The Community of the Future, edited by Frances Hesselbein, Marshall Goldsmith, Richard Beckhard and Richard F. Schubert

October 6, 1998

Edited by Frances Hesselbein, Marshall Goldsmith, Richard Beckhard and Richard F. Schubert, The Community of the Future. (Jossey-Bass, 285 pp.)

It is difficult to imagine a more pressing contemporary concern than the future of human community. Unfortunately, although The Community of the Future purports to confront the issue directly, it fails to deliver. Aiming at an audience of business leaders, the editors enlisted 24 authors, including several celebrated figures from the corporate and management consultant worlds (including James Barksdale of Netscape and Stephen Covey). Many authors make for short chapters. This "executive summary" format frequently precludes thoughtful analysis.

Fortunately, there are exceptions. For example, in "Economic Community and Social Investment" Lester Thurow points out that market capitalism focuses on short-term individual needs at the expense of the long-term investments in education, research and personnel that a more comprehensive community can make. And in her chapter, "Five Building Blocks for Successful Communities," Suzanne Morse suggests what such an inclusive community might look like.

Implicit in several chapters is an argument about the relationship of local place to community.

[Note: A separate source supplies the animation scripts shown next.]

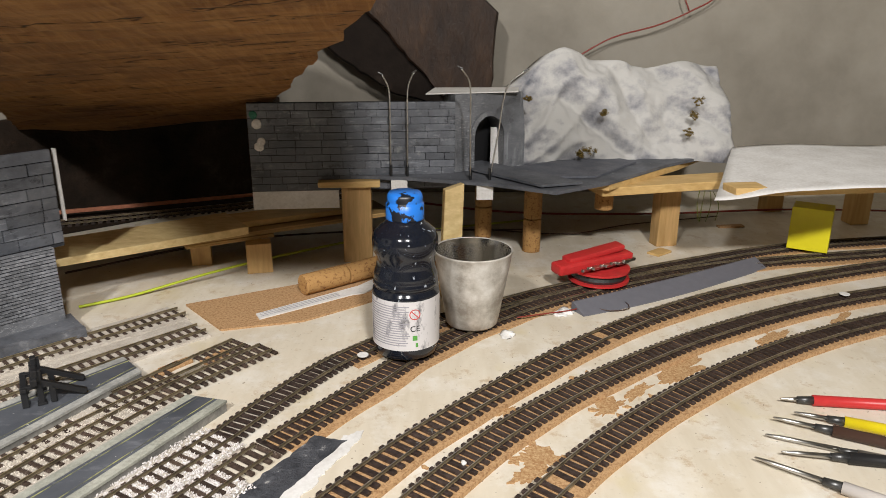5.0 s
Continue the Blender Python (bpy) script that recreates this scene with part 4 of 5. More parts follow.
post(-0.494, 0.675, 0.022, 0.016, 0.0, 0.166, 40, "pine stick standing behind the tall wall")
solo("wood_offcut", box(0.032, 0.022, 0.018, pose(-0.487, 0.666, 0.1662, 0, 0, 40), 0.001), M["pine"], "small wooden offcut on top of a stick", "wood offcut")
solo("white_foam_block", box(0.078, 0.014, 0.166, pose(-0.499, 0.634, 0.0, 0, 0, 36), 0.002), M["white_card"], "white foam block behind the tall wall", "foam block")


def tuft(at, r, n, mat, label, size=0.0013, flat=0.6, name="bush", category="bush", spread=None, lobe_count=13, along=None):
    """A clump of many small crumpled flakes with an uneven outline."""
    rng = np.random.default_rng(int(abs(at[0] * 7919 + at[1] * 104729 + at[2] * 1299709)) + n)
    verts, faces = [], []
    lean_ = rng.uniform(0.6, 1.5, 3)
    lobes = [(np.array(at) + np.clip(rng.normal(0, 0.5, 3), -0.75, 0.75) * np.array(spread or (r, r, r * flat)) * lean_, r * rng.uniform(0.16, 0.50)) for _ in range(lobe_count)]
    if along:
        step = (np.array(along) - np.array(at)) / lobe_count
        lobes = [(np.array(at) + step * (i + rng.uniform(-0.6, 0.6)) + rng.normal(0, 0.25, 3) * r * np.array((1, 1, flat)), r * rng.uniform(0.45, 1.0)) for i in range(lobe_count)]
    for _ in range(n):
        c, lr = lobes[rng.integers(len(lobes))]
        d = rng.normal(0, 1, 3)
        d /= np.linalg.norm(d)
        p = c + d * lr * rng.uniform(0.0, 1.0) ** 0.6 * (1.45 if rng.uniform() < 0.08 else 1.0) * np.array((1, 1, flat))
        p[2] = max(p[2], at[2] - r * flat)
        u = rng.normal(0, 1, 3)
        u /= np.linalg.norm(u)
        w = np.cross(u, rng.normal(0, 1, 3))
        w /= np.linalg.norm(w)
        s = size * rng.uniform(0.5, 1.3)
        b = len(verts)
        verts += [p - u * s * 0.9, p + w * s * 0.22, p + u * s * 1.0, p - w * s * 0.2 + np.cross(u, w) * s * 0.2]
        faces += [(b, b + 1, b + 2), (b, b + 2, b + 3)]
    ob = new(name, raw_mesh(name, verts, faces, M[mat]))
    return tagged(ob, label, category, "tufts of dried foliage" if name == "bush" else "")


# tufts on the rock panels (share along, height) and on the ground
def on_line(a, b, u, off):
    a, b = Vector(a), Vector(b)
    t = (b - a).normalized()
    p = a.lerp(b, u)
    return p.x + t.y * off, p.y - t.x * off


def panel_tufts(a, b, rows, mat_high, mat_low, label):
    """Tufts glued on a rock panel: (share along, height, half width, half height)."""
    t = (Vector(b) - Vector(a)).normalized()
    for u, z, rw, rh in rows:
        x, y = on_line(a, b, u, 0.003)
        n_ = int(2200 + 60000 * (rw + rh - 0.012)) if rw + rh > 0.012 else 2200
        tuft((x, y, z), (rw + rh) * 0.5, n_, mat_high if z > 0.14 else mat_low, label, flat=1.0, spread=(abs(t.x) * rw * 0.8 + 0.002, abs(t.y) * rw * 0.8 + 0.002, rh * 0.75), lobe_count=24)


panel_tufts((-1.000, -0.492), (-0.812, 0.046), ((0.105, 0.184, 0.007, 0.011), (0.253, 0.169, 0.012, 0.022), (0.403, 0.162, 0.014, 0.012), (0.507, 0.191, 0.014, 0.009), (0.775, 0.179, 0.017, 0.009), (0.941, 0.165, 0.009, 0.010), (0.123, 0.132, 0.017, 0.007), (0.241, 0.128, 0.016, 0.007), (0.443, 0.131, 0.017, 0.016), (0.618, 0.126, 0.028, 0.011), (0.827, 0.115, 0.016, 0.006), (0.892, 0.120, 0.015, 0.008), (0.02, 0.163, 0.005, 0.014)), "moss", "brush", "brown dried tuft clinging to the rock panel")
panel_tufts((-0.800, 0.050), (-0.663, 0.339), ((0.244, 0.180, 0.007, 0.011), (0.138, 0.158, 0.008, 0.011), (0.54, 0.194, 0.015, 0.005), (0.469, 0.183, 0.014, 0.007), (0.604, 0.171, 0.006, 0.005), (0.663, 0.164, 0.006, 0.006), (0.536, 0.144, 0.012, 0.011), (0.893, 0.179, 0.012, 0.015), (0.835, 0.147, 0.013, 0.010), (0.708, 0.118, 0.023, 0.014), (0.815, 0.118, 0.008, 0.016), (0.955, 0.118, 0.021, 0.014), (1.0, 0.171, 0.011, 0.018), (1.0, 0.147, 0.010, 0.008), (0.336, 0.196, 0.008, 0.004), (0.536, 0.110, 0.011, 0.005)), "moss", "moss", "olive brown dried tuft clinging to the rock panel")
tuft((-0.842, -0.384, 0.094), 0.011, 5200, "moss", "brown moss filling the stone wall's corner", flat=0.8, along=(-0.836, -0.372, 0.114), lobe_count=10)
tuft((-0.807, 0.051, 0.108), 0.0135, 7500, "moss", "brown moss filling the gap between rock panels", flat=1.0, along=(-0.816, 0.044, 0.176), lobe_count=14)
for x, y, z, r, mat in ((-0.835, -0.352, 0.098, 0.014, "moss"), (-0.822, -0.330, 0.093, 0.013, "moss"), 
                        (-0.792, -0.085, 0.108, 0.010, "brush"), (-0.772, -0.055, 0.108, 0.009, "brush"), (-0.745, -0.010, 0.104, 0.009, "brush"), 
                        (-0.610, 0.262, 0.108, 0.010, "brush"), (-0.500, 0.338, 0.095, 0.012, "moss"), (-0.575, 0.180, 0.092, 0.006, "brush"), (-0.622, 0.085, 0.095, 0.005, "moss"), (-0.548, 0.478, 0.112, 0.011, "brush"), (-0.535, 0.488, 0.113, 0.010, "brush"), (-1.075, -0.520, 0.135, 0.012, "moss"), (-1.072, -0.520, 0.152, 0.011, "moss"), (-0.50, 0.262, 0.0865, 0.006, "brush")):
    tuft((x, y, z - 0.003), r * 1.2, 2600, mat, "low brown dried bush on the bank", flat=0.6)

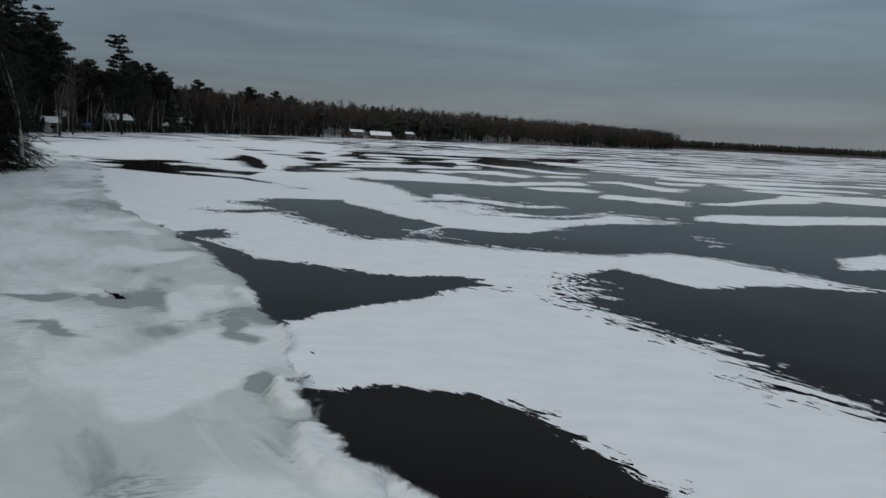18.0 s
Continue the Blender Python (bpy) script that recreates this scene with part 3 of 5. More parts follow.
drift_area((-24.9, 74.9), (-23.1, 77.5), (-18.0, 78.5), (-20.4, 87.0), (-17.6, 88.2), (-11.8, 79.6), (-9.9, 73.8), (-13.6, 74.0), (-16.5, 72.1), (-18.2, 70.3))
drift_area((-24.0, 96.9), (-20.4, 104.8), (-11.6, 101.1), (-6.3, 105.4), (-5.5, 101.7), (-9.7, 95.8), (-14.4, 93.1), (-20.0, 91.0))
drift_area((-2.6, 92.7), (2.9, 91.0), (3.0, 86.9), (-2.4, 90.1))
drift_area((9.9, 107.0), (18.9, 107.9), (27.0, 112.4), (24.3, 103.4), (17.4, 100.8), (9.5, 102.3))
drift_area((8.9, 68.9), (11.3, 71.8), (15.9, 75.9), (14.0, 69.8), (10.3, 67.0), (8.4, 65.6))
drift_area((12.3, 52.4), (16.1, 52.8), (18.2, 51.0), (16.0, 46.4), (14.2, 48.4), (10.7, 47.5))
drift_area((10.2, 44.6), (13.3, 43.4), (13.8, 39.6), (16.8, 39.0), (15.9, 37.7), (13.0, 38.3), (12.6, 41.9), (9.7, 43.2))
drift_area((-28.1, 84.1), (-26.4, 86.8), (-20.5, 84.0), (-5.3, 72.9), (-4.5, 73.0), (-3.2, 72.8), (-1.5, 71.1), (-1.8, 70.6), (-2.1, 70.3), (-1.6, 69.5), (-1.7, 69.3), (-2.4, 69.0))
drift_area((-19.2, 82.9), (-14.3, 80.5), (-11.8, 80.0), (-9.7, 78.1), (-10.3, 77.2), (-10.9, 76.6))
drift_area((-10.4, 78.9), (-11.4, 81.7), (-10.3, 82.8), (-5.4, 79.3), (-3.6, 80.5), (-3.2, 79.7), (-4.5, 78.0), (-6.1, 77.8), (-9.0, 79.2), (-9.4, 77.9))
drift_area((3.6, 90.2), (6.1, 93.7), (9.1, 101.4), (14.2, 109.7), (11.9, 99.2), (8.2, 94.5), (5.9, 90.1), (3.7, 88.8))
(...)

Does community require physical proximity, or is "virtual community" all we now need? James Barksdale enthusiastically and Howard Rheingold more cautiously endorse the notion of a digital community. By contrast, Jaime Zobel de Ayala insists that, in developing countries at least, physical proximity remains an important aspect of community. But since the writers of these essays don't refer to each other, the book is a series of monologues rather than a conversation.

If this book has a thesis, it is that building future communities will require cooperative partnerships between private, public and social sectors (business, government and community and religious organizations respectively). As we are often reminded, numerous "big government" social programs in both the U.S. and the former communist bloc failed spectacularly. Consequently, some of these writers claim that we should turn to business executives, whose ability to increase a company's stock value in a time of rapid social change presumably gives them a privileged perspective on other issues. Other, wiser heads acknowledge past failures but advocate greater cooperation among government, business and social sectors.

But even the cooperation they advocate is too often a top-down affair dominated by business elites. Frances Hesselbein says, "We need only a handful of leaders, with a vision of what their community could be, to drive the effort." Noblesse oblige. This fundamentally elitist view becomes increasingly annoying. Although leaders are essential, community, in the end, is not just about leaders; it is about all of us. Leaders cannot create community where none exists.

More basically, the book fails to give a coherent definition of community. For some authors, community is the corporate community; for others it is the Internet's virtual community; for still others it is the global community. Nor does the book offer any guidance on how our history might inform our future.

What about the role of the church in all this? Do Christian leaders and other believers have anything distinctive to contribute to contemporary discussions about community? The issue is too important to leave to futurists and business executives. The churches are stewards of a long, rich tradition of thinking about human community. Religious institutions remain one of the few places where people of all races and classes are (at least theoretically and sometimes actually) welcome, where people of all ages and family conditions gather regularly to do important, life-transforming work together, where local loyalties and worldwide commitments coexist. It may be our responsibility, not that of business leaders and other elites, to encourage and embody the community of the future.